• Information supplied:
--- begin ---
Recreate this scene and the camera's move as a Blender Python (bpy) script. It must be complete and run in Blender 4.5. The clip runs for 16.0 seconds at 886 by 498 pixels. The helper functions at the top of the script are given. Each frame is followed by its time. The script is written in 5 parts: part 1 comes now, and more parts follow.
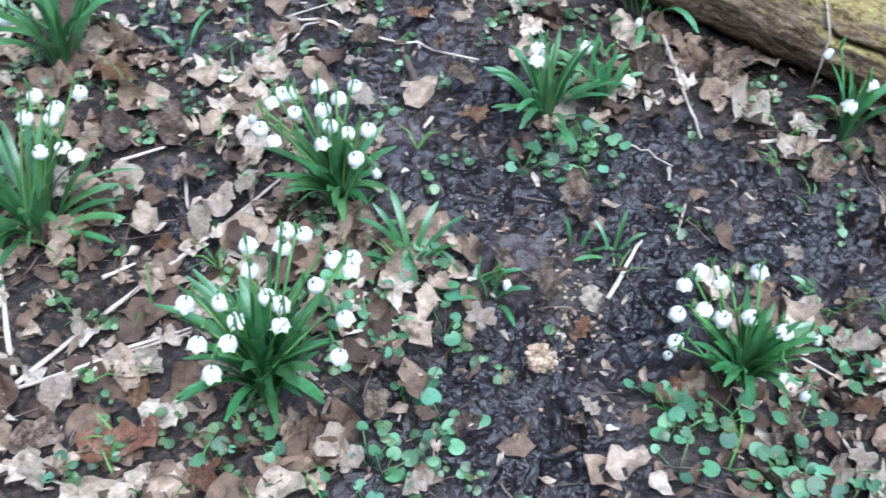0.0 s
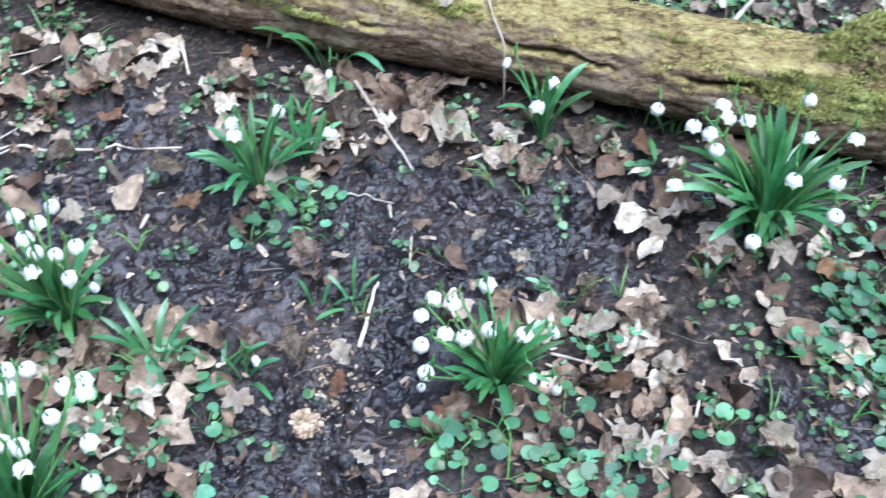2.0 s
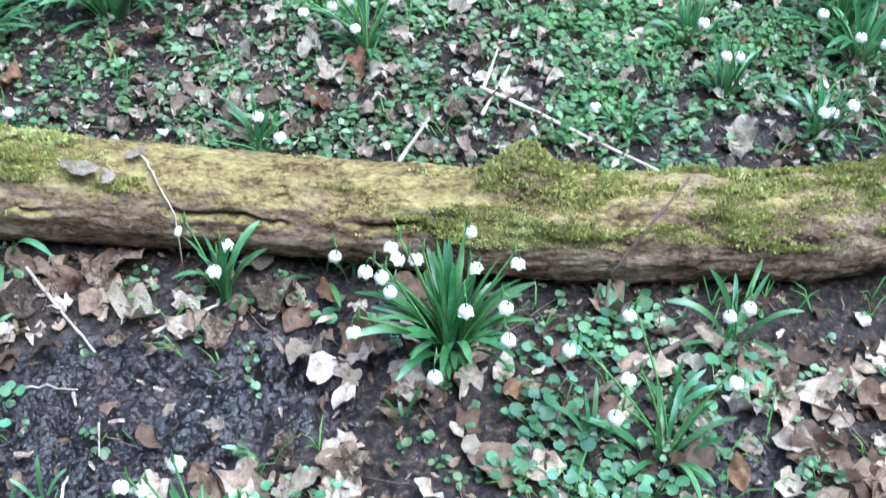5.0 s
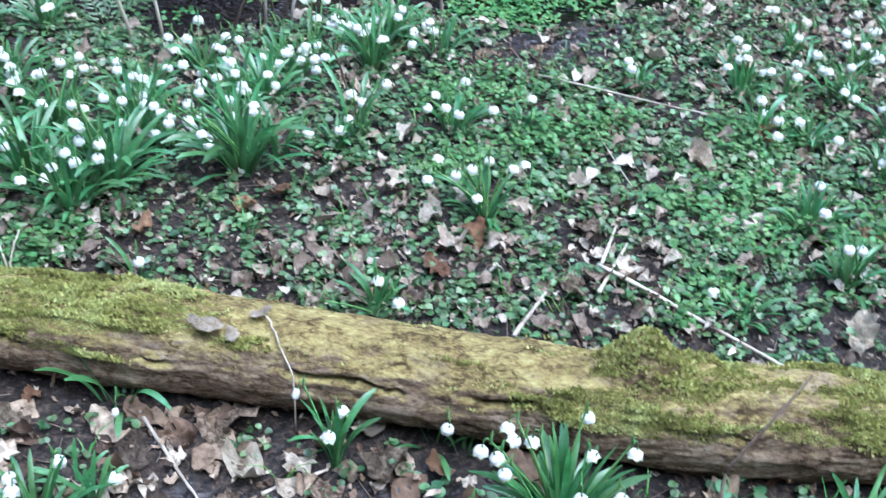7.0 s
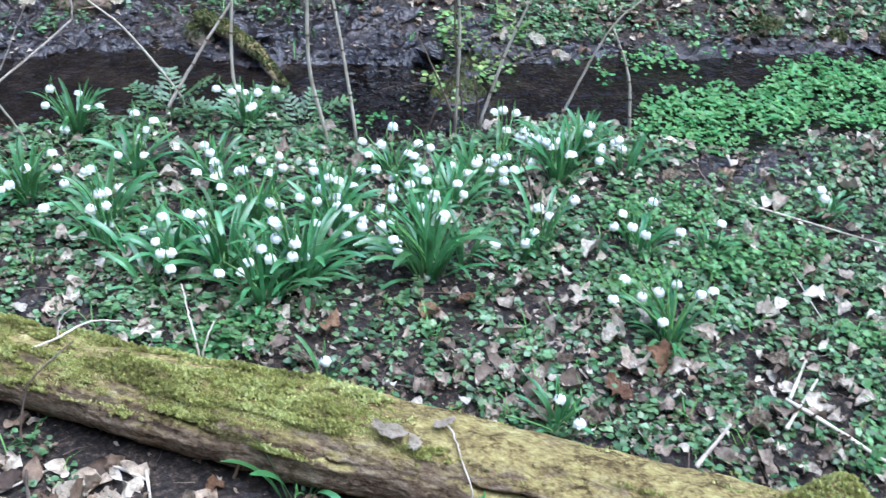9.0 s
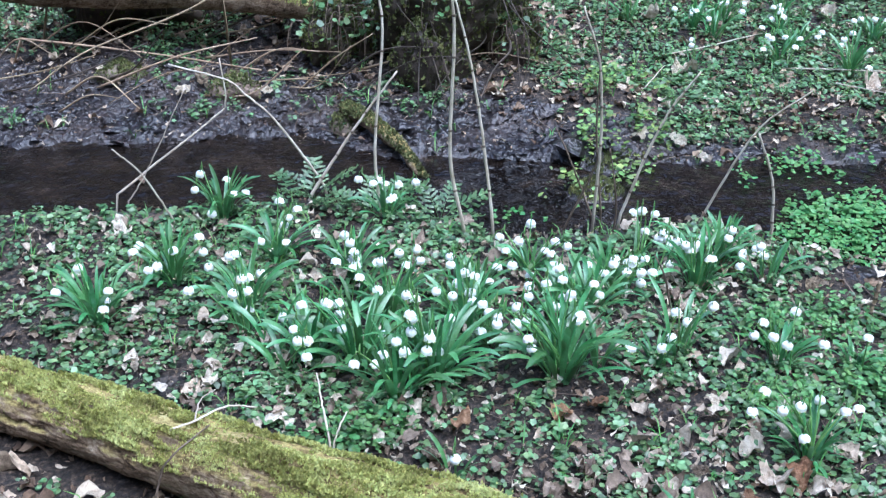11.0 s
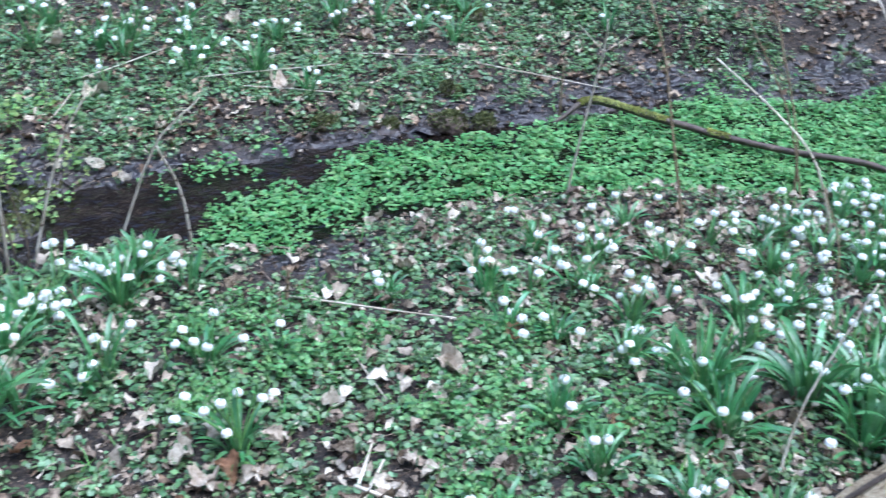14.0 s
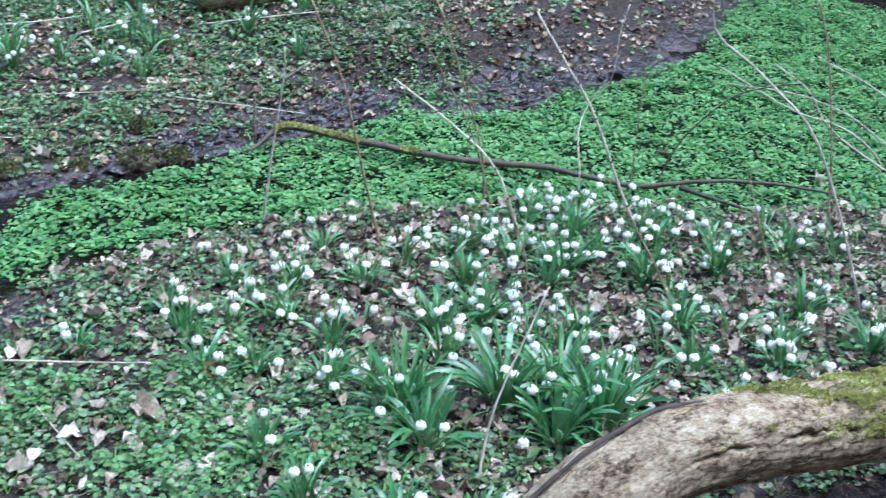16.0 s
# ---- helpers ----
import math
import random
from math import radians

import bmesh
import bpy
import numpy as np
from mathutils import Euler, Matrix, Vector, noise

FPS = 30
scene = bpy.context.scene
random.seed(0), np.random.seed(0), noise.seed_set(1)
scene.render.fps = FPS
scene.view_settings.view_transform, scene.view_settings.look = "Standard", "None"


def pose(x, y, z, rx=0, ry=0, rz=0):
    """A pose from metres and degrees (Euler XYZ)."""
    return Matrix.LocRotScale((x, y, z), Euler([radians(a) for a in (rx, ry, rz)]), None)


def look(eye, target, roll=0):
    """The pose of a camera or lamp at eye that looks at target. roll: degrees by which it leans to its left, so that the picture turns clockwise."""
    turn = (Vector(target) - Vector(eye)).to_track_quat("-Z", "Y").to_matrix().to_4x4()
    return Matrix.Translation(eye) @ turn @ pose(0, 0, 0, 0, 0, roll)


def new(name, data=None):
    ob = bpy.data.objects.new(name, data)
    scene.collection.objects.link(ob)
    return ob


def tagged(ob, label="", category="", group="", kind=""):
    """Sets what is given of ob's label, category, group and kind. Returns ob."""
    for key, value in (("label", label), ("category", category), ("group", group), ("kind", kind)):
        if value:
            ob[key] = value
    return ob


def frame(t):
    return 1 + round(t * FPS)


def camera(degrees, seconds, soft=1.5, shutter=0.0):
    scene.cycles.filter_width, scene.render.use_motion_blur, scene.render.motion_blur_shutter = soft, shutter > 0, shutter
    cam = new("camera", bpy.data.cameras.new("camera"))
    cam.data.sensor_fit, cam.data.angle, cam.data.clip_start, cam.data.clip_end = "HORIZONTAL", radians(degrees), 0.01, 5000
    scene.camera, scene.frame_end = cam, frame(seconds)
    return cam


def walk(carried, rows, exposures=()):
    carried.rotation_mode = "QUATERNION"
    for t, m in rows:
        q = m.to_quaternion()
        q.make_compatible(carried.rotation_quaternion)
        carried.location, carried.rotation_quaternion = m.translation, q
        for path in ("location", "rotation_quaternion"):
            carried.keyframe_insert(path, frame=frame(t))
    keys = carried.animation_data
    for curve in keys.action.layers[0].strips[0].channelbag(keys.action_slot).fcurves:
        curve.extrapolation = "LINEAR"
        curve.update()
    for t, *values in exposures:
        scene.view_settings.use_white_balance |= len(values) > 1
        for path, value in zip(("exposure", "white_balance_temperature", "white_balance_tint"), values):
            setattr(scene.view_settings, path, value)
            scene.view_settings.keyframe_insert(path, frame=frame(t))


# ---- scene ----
--- end ---
• Work to be completed:
Return only the lines from the start of the data through the line that contains "import numpy as np", please, copying them exactly and omitting all pictures.

• Result of this exercise:
Recreate this scene and the camera's move as a Blender Python (bpy) script. It must be complete and run in Blender 4.5. The clip runs for 16.0 seconds at 886 by 498 pixels. The helper functions at the top of the script are given. Each frame is followed by its time. The script is written in 5 parts: part 1 comes now, and more parts follow.
0.0 s
2.0 s
5.0 s
7.0 s
9.0 s
11.0 s
14.0 s
16.0 s
# ---- helpers ----
import math
import random
from math import radians

import bmesh
import bpy
import numpy as np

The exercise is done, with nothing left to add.